The research: looking at the impact of artists working with climate data (and there is increasingly many artists working in this area – unsurprisingly as Australia burns and overheats, huge lumps of warming ice drift out into the ocean, super storms rage across the warming seas and hitting land at fatal speeds and the US is consumed by a polar vortex that supposedly freezes eyeballs – not to sound too apocalyptic about it all).

Alongside this impact fellowship thing I am continuing to be ‘an artist’ but this time i’m going solo, sort of, still collaborating with some really wonderful and exciting people but for the first time in 17 years I am making an artwork under my own name and not as part of my collective Active Ingredient.

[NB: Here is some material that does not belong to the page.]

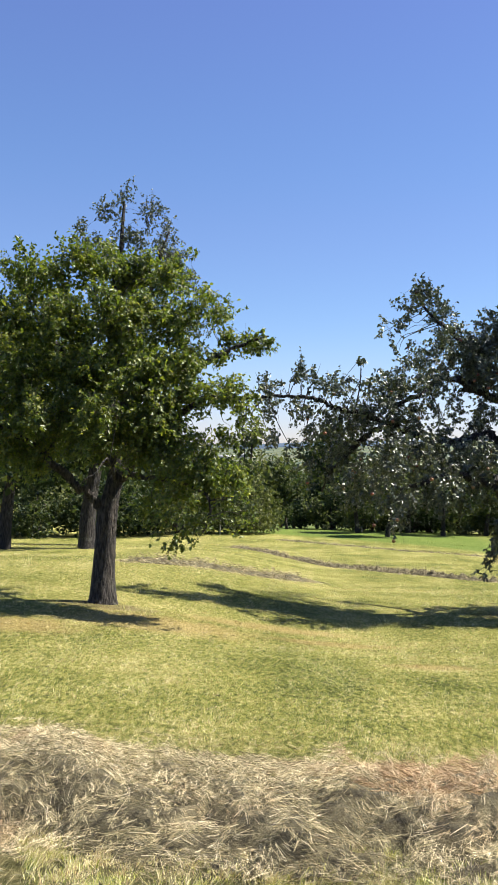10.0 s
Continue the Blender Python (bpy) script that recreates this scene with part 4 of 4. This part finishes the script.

The artwork: An ‘end of the pier’ arcade machine that predicts climate fortunes as part of a project to mark and understand ‘moments of climate change’ that we might experience in our everyday lives – snow on a summers day, hurricanes and floods like we’ve never seen, in places we would never expect, 3 months of drought, the apple tree that has begun to blossom and fruit at the same time.

More on both to come…

The image above is of some fortune cookies I made when I first developed the idea of the Prediction Machine. They were made to look like small sweet Brazilian Empadhinos (a type of pasty) but had written fortunes inside that were devised from interviews I did with artists and forest managers in Brazil. Prototyping an interactive artwork as a cake test was quite interesting, the technology wasn’t in place at this stage to test the concept so I choose to move to baking in order to play with the ideas of mixing fortune telling and climate change predictions.

One of the audience members who saw the prototype of the Prediction Machine exhibited as part of the Timestreams project said that finding climate change predictions in a sweet cake had a very strange effect, eating a nice sweet thing whilst being delivered bad news.